Cloud deployment, architecture and operational resilience trade-offs
Cloud ERP is not a single operating model. Multi-tenant SaaS platforms usually offer the fastest path to standardization and the lowest infrastructure management burden, but they may limit deep platform-level control. Dedicated cloud and private cloud models provide more isolation and tuning flexibility, which can matter for complex integration estates, regional compliance requirements or performance-sensitive workloads. Hybrid cloud can be useful during phased modernization, especially when warehouse systems, EDI gateways or legacy manufacturing applications cannot move at the same pace as the ERP core.
Architecture matters because fulfillment operations are time-sensitive. API-first design, workflow automation, business intelligence and resilient data services are more valuable than broad feature lists if they reduce latency and improve exception visibility. Technologies such as Kubernetes, Docker, PostgreSQL and Redis become relevant when the organization needs portability, performance tuning, high availability or a managed cloud operating model that supports enterprise governance. These are not board-level buying criteria on their own, but they influence resilience, extensibility and the ability to evolve without repeated replatforming.
| Deployment Option | Strengths | Constraints | Best Fit |
|---|---|---|---|
| Multi-tenant SaaS | Lower infrastructure burden, faster standardization, predictable release cadence | Less platform-level control, customization boundaries may be tighter | Organizations prioritizing speed, standard processes and lower admin overhead |
| Dedicated cloud | More control over performance, isolation and integration patterns | Higher governance and operating complexity than pure SaaS | Enterprises needing stronger control without full self-hosting |
| Private cloud | Greater control over security posture, residency and environment design | Requires mature operational governance and support model | Regulated or highly customized environments |
| Hybrid cloud | Supports phased migration and coexistence with legacy systems | Integration and governance complexity can increase significantly | Enterprises modernizing in stages across multiple business units |
| Self-hosted | Maximum control over environment and release timing | Highest internal burden for resilience, patching and lifecycle management | Organizations with strong internal platform operations and specific constraints |
Common mistakes that weaken ERP comparison decisions
The most common mistake is treating the evaluation as a software selection exercise instead of an operating model decision. Another is assuming that current customizations represent strategic differentiation when many actually compensate for outdated process design or poor integration. Leaders also underestimate data remediation, role redesign and change management. In distribution, small data defects can cascade into inventory errors, shipment delays and customer disputes. Finally, many teams compare deployment models without comparing support accountability. A platform decision is incomplete unless the enterprise knows who owns uptime, patching, observability, backup, recovery and security operations.
- Do not let a successful demo outweigh scenario-based testing using real order and fulfillment exceptions.
- Do not compare SaaS and self-hosted options without including internal support labor and governance costs.

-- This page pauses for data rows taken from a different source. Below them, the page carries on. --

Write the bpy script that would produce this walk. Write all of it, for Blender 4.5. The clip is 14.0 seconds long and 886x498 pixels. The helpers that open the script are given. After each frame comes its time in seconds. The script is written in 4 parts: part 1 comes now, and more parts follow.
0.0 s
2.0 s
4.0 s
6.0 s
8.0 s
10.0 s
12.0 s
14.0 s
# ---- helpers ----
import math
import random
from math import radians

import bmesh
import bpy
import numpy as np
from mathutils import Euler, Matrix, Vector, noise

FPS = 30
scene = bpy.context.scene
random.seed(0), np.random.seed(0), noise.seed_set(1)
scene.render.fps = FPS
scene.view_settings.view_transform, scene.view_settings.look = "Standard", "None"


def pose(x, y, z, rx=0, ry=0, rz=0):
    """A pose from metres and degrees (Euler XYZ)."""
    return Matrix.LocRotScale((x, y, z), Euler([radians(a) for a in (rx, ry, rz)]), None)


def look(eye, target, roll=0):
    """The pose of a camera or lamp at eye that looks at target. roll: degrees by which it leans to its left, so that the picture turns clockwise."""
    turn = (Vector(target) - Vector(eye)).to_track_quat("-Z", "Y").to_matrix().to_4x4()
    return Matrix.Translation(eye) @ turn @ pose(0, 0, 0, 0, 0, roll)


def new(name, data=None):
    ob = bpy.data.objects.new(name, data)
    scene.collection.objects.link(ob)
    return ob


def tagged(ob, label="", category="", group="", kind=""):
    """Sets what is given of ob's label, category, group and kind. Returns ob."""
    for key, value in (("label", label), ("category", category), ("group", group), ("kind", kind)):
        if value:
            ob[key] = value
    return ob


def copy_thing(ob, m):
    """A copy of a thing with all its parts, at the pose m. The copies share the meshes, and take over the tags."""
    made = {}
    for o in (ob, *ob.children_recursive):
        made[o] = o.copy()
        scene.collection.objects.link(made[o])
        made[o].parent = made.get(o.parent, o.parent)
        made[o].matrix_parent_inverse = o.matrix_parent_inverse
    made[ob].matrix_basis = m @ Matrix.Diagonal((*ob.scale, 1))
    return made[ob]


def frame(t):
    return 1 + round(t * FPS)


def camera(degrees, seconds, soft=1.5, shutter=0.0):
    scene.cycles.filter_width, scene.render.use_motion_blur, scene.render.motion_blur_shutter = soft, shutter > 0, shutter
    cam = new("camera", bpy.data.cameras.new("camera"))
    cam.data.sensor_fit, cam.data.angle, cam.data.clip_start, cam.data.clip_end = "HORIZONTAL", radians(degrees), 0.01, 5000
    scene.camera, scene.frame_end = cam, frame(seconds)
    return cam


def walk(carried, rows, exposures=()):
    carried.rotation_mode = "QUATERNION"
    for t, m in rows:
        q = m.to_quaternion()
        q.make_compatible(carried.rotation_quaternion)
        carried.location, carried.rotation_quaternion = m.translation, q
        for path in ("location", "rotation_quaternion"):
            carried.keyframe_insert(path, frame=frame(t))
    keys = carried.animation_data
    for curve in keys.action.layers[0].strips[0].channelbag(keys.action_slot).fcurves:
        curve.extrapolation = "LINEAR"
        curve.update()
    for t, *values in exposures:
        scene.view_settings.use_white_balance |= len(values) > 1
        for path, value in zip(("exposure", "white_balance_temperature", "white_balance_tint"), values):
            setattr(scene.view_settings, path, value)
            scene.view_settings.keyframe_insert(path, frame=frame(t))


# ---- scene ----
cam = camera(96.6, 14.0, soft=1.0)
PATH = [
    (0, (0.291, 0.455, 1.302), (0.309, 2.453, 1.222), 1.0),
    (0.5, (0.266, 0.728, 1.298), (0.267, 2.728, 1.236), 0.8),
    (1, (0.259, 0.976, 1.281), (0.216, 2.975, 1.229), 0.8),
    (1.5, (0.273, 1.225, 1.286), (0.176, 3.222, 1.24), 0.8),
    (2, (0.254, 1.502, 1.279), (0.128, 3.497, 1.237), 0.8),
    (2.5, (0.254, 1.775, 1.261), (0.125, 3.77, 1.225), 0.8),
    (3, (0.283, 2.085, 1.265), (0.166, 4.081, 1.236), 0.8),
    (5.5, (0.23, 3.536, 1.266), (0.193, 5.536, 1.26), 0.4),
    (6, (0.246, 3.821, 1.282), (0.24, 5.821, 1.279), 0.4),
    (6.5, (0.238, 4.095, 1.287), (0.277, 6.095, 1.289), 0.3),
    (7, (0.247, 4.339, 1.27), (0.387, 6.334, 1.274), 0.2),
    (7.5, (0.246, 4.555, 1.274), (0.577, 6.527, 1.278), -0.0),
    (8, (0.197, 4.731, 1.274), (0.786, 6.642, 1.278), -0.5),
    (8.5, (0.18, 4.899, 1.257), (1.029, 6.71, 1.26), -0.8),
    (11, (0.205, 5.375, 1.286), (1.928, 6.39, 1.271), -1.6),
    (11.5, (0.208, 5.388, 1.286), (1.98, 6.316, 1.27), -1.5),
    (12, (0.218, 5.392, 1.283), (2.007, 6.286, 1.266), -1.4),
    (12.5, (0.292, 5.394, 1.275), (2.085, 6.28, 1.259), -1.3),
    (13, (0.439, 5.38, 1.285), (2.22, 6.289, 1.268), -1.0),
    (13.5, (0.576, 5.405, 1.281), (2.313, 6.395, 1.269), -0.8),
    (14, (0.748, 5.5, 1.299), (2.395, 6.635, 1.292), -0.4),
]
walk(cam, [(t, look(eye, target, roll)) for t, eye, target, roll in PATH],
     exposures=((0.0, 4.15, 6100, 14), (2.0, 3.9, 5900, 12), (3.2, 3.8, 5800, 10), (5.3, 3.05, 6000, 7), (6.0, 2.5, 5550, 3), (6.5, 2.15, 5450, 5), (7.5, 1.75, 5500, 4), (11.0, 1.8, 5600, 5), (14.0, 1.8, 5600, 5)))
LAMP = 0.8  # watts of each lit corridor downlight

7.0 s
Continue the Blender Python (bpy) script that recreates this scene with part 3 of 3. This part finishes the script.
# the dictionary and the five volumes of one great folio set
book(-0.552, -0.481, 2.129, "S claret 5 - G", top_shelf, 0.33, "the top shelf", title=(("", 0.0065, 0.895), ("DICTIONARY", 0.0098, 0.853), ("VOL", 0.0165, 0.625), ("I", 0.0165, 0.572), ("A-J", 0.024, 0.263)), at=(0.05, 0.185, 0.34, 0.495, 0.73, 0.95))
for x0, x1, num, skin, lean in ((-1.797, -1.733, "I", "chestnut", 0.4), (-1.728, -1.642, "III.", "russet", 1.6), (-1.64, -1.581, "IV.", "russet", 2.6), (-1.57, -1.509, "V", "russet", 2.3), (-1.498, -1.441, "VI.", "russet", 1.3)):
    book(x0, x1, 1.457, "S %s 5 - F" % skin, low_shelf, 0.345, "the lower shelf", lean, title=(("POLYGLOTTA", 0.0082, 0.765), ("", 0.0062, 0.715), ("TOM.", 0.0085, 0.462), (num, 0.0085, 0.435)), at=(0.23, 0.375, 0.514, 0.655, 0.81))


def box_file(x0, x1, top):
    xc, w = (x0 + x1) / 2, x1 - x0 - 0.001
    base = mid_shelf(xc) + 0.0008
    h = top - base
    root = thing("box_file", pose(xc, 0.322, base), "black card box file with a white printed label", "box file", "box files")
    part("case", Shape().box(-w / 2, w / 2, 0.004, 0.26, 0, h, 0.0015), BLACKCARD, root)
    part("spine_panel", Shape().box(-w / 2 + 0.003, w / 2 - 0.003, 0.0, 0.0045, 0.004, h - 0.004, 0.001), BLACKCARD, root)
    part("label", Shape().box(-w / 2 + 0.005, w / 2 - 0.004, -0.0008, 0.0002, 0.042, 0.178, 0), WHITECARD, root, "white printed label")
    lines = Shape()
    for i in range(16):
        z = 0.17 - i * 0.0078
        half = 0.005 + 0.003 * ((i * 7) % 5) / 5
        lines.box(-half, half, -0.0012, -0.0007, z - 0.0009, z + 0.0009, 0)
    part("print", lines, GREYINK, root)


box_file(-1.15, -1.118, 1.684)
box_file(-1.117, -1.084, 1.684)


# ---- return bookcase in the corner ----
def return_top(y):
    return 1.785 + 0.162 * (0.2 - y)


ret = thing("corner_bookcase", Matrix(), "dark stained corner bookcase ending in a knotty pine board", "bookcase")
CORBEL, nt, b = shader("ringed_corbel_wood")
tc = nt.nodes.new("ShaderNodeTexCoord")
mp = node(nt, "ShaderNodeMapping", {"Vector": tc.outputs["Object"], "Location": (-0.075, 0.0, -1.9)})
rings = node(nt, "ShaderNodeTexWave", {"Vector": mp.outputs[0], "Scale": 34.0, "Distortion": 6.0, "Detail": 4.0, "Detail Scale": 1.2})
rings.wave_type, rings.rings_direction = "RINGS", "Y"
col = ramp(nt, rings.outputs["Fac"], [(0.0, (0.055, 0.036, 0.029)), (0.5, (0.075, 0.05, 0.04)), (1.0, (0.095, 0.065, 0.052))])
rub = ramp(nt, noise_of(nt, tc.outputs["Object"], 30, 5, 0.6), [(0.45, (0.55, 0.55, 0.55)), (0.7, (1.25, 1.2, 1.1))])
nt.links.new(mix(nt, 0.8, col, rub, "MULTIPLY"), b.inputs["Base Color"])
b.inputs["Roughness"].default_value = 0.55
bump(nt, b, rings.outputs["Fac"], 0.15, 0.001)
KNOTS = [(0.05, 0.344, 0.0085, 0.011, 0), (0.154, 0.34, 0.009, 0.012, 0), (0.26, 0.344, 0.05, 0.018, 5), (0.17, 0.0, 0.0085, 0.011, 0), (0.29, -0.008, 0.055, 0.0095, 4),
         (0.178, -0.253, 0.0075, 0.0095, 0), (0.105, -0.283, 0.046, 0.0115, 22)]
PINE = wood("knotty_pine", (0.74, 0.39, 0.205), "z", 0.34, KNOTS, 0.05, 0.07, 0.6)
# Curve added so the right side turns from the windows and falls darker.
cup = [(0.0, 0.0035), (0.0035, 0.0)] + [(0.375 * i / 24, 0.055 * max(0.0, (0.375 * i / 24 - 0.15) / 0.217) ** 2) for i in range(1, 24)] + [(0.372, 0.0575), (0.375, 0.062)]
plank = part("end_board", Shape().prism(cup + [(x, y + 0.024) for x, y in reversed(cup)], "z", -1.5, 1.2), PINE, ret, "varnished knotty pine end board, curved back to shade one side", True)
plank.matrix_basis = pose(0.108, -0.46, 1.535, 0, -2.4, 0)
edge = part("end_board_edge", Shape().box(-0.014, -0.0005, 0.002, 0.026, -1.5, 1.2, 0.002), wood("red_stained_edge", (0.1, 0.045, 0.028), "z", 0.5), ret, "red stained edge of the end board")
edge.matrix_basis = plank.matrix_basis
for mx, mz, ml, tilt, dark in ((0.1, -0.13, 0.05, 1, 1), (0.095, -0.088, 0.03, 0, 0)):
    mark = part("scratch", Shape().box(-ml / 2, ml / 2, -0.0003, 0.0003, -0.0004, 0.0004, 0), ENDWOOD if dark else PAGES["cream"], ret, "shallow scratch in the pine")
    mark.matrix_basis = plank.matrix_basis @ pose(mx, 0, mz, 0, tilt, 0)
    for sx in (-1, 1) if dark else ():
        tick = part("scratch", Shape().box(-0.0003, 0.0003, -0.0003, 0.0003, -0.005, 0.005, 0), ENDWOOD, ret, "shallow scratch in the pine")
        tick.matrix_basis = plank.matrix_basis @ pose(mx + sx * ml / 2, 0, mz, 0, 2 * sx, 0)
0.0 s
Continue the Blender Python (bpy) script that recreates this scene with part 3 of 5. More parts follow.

- Do not preserve every legacy customization by default; classify each one as strategic, regulatory or removable.
- Do not postpone integration architecture decisions until after vendor selection.
- Do not ignore partner ecosystem requirements if MSPs, SIs or OEM channels are part of the growth model.
Executive decision framework and recommendations
If the business is struggling with order exceptions, fragmented inventory visibility, slow onboarding of channels or warehouses, and rising support effort around custom integrations, a modern distribution ERP should be evaluated as a business scalability initiative rather than a technology refresh. If the current platform remains operationally stable and the main issue is infrastructure age or reporting limitations, a staged modernization path may produce better risk-adjusted returns. The decision should be based on whether the next phase of growth requires process standardization, broader ecosystem connectivity and more disciplined governance than the legacy environment can economically support.
For ERP partners, MSPs and system integrators, the platform model also matters commercially. White-label ERP and OEM opportunities can create new service revenue, stronger customer retention and more control over delivery standards when aligned with a partner-first strategy. This is where a provider such as SysGenPro can be relevant: not as a one-size-fits-all replacement claim, but as a partner-first White-label ERP Platform and Managed Cloud Services option for organizations that need flexible deployment, partner enablement and a governed modernization path. The value is strongest when the buyer wants both platform capability and an operating model that supports channel-led delivery.
Future trends shaping the next comparison cycle
The next generation of ERP comparison will focus less on static feature breadth and more on adaptability. AI-assisted ERP will increasingly support exception detection, demand signals, workflow prioritization and user guidance, but its value will depend on data quality and governance rather than novelty. Workflow automation will continue to reduce manual touches in order release, replenishment and dispute handling. Business intelligence will move closer to operational decision points, making near real-time visibility more important than retrospective reporting. At the same time, security, compliance and identity and access management will become more central as partner ecosystems and external access expand.
Executive Conclusion
There is no universal winner between a distribution ERP and a legacy platform. The better choice depends on the economics of growth, the complexity of fulfillment, the maturity of governance and the organization's tolerance for change. Modern ERP platforms usually offer a stronger foundation for order accuracy and fulfillment scale when the business needs integrated workflows, cloud flexibility, cleaner extensibility and lower long-term integration debt. Legacy platforms can still be the right short-term answer when process stability is high and migration risk outweighs immediate benefit. The executive task is to compare not only software capability, but also operating model fit, TCO, resilience, partner strategy and the cost of standing still.